Sample limited license clause (if contributor owns content):

“Contributor grants Organization an irrevocable, non-exclusive, worldwide license to use, reproduce, perform, display, distribute and create derivative works of the Submitted Content solely for Organization’s internal training and commercial purposes, including sublicensing to affiliates and platform partners.”

Sample confidentiality clause:

“Contributor will not disclose, publish or use Organization Confidential Information except as necessary to perform obligations under this Agreement. Confidential Information includes training materials, learner data, templates, and non-public methods.”
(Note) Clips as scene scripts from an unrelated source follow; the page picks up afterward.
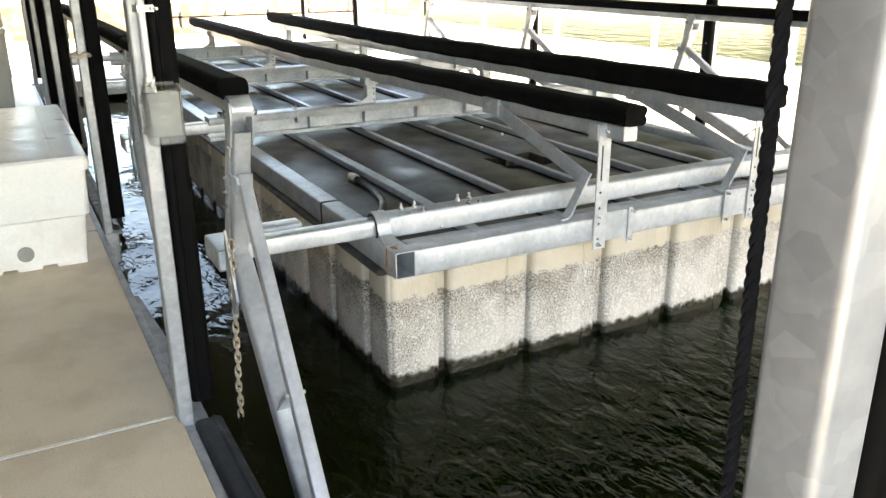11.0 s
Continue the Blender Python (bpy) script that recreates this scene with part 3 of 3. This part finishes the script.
near_arm = lift_arm(0.0, 1.60, -1, (1.2, 1.55, -0.3))
for x in BAYS[1:]:
    copy_thing(near_arm, pose(x, 1.60, 0.45))
far_arm = lift_arm(-0.035, 6.15, 1, (1.7, 6.24, -0.1))
for x in BAYS[1:]:
    copy_thing(far_arm, pose(x - 0.03, 6.15, 0.45))


def guide(x0, x1, y, z, label, group, drop=0.0):
    """A carpeted side guide on its angle, between two arms."""
    g = thing("guide_bunk", label, "guide bunk", ((x0 + x1) / 2, y, z), group=group)
    h = (x0 - x1) / 2
    bm = B()
    tube(bm, (-h, 0, 0.05 - drop), (h, 0, 0.05), 0.110, 0.076, 0.026, n=4)
    part("carpet_pad", bm, CARPET, g, "black carpet-wrapped pad")
    bm = B()
    tube(bm, (-h - 0.04, 0.0, -0.012 - drop), (h + 0.03, 0.0, -0.012), 0.06, 0.045, 0.005)
    part("guide_angle", bm, ZINC, g)
    return g


for k in range(3):
    a, b = BAYS[k], BAYS[k + 1]
    guide(a + (0.19 if k == 0 else 0.16), b + 0.20, 1.60, 1.058 if k == 0 else 1.03, "black carpeted side guide on a galvanized angle", "near side guides", 0.03 if k == 0 else 0.0)
    guide(a + 0.10, b + 0.14, 6.16, 1.085, "black carpeted side guide above the far walkway", "far side guides")

# air hose with brass fitting on the first tank
hose = thing("air_hose", "black rubber air hose with brass elbow on the tank", "hose", (-1.06, 2.53, 0.38))
bm = B()
sweep(bm, [(0.05, 0.0, 0.012), (0.16, 0.010, 0.004), (0.33, 0.0, -0.004), (0.48, -0.027, -0.004), (0.58, -0.068, -0.002), (0.66, -0.11, 0.0), (0.74, -0.16, 0.002), (0.80, -0.21, 0.0), (0.83, -0.25, -0.03)], 0.021, 12)
part("rubber_hose", bm, RUBBER_AND_HOLES, hose)
part("elbow_fitting", sweep(B(), [(0, 0, -0.02), (0, 0, 0.0), (0.006, 0, 0.010), (0.02, 0, 0.014), (0.045, 0, 0.012)], 0.026, 12), BRASS, hose)
bm = B()
rod(bm, (0.045, 0, 0.012), (0.075, 0, 0.012), 0.028, 6)
part("hose_clamp", bm, STEEL, hose)

# ---- posts along the near edge ----


def dock_post(x, y):
    post = thing("dock_post", "galvanized square post with black rubber pad beside the walkway", "post", (x, y, -0.05), group="posts along the near walkway")
    w, dp = 0.060, 0.052
    bm = B()
    tube(bm, (0, 0, 0.0), (0, 0, 3.2), dp, w, 0.009, up=(1, 0, 0), n=4)
    part("post_tube", bm, ZINC_SPANGLE, post)
    bm = B()
    tube(bm, (0.0, dp / 2 + 0.041, 0.12), (0.0, dp / 2 + 0.041, 3.1), 0.080, 0.074, 0.018, up=(1, 0, 0), n=4)
    part("rubber_pad", bm, PAD, post, "black ribbed rubber pad")
    bm = B()
    tube(bm, (0.038, dp / 2 + 0.03, 0.12), (0.038, dp / 2 + 0.03, 3.1), 0.006, 0.008, 0.002, up=(1, 0, 0), n=1)
    part("pad_rib", bm, PAD, post)
    part("base_bracket", box(B(), (-0.05, -0.04, -0.16), (0.05, 0.045, 0.03), 0.006), ZINC_DULL, post)
    part("gusset_plate", plate(B(), [(-0.03, 0.085, 0.0), (-0.03, -0.02, 0.0), (-1.2, 0.012, 0.0), (-1.38, 0.022, 0.0), (-1.36, 0.05, 0.0), (-0.7, 0.085, 0.0)], 0.010, (0, 0, 1)), ZINC_DULL, post)
    part("side_plate", plate(B(), [(-0.05, 0.05, 0.002), (-0.05, 0.05, -0.12), (-0.62, 0.05, -0.13), (-0.62, 0.05, -0.08), (-0.3, 0.05, -0.04)], 0.01, (0, 1, 0)), ZINC_DULL, post)
    return post


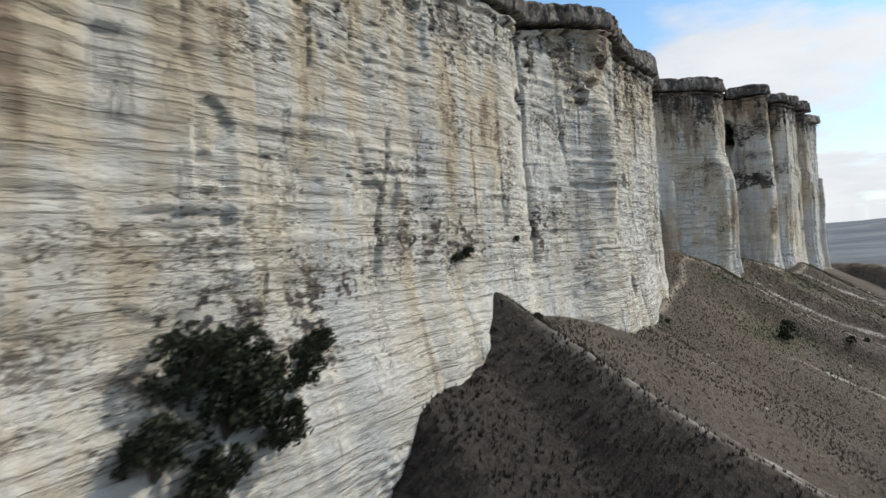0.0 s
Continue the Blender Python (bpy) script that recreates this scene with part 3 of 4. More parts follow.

Best practice: combine clear contract language with enforceable technical controls and a public takedown policy to build trust with contributors.

Implementation checklist:

  • Define the ownership model and record it in contributor agreements.
  • Deploy role-based access and DRM where appropriate.
  • Include export control and data residency annexes.
  • Publish takedown workflow and SLAs.
  • Train curators and legal on rapid response and audit trails.

Conclusion and next steps

Addressing LMS IP considerations requires a coordinated legal, technical and operational approach. In our experience, the most effective programs pair clear content ownership terms with enforceable confidentiality clauses, precise export and residency rules, and a documented takedown and escalation workflow.

Common pitfalls are vague assignment language, mismatched technical controls, and ignoring cross-border rules; each is fixable with the templates and processes above. If you implement the checklist and sample clauses, you’ll significantly reduce the risk of IP loss while enabling secure knowledge sharing.

Next step: Run a 90‑minute cross-functional workshop (legal, product, security, and a subject-matter expert) to select an ownership model and finalize contributor agreement terms, then pilot access controls on a small content set.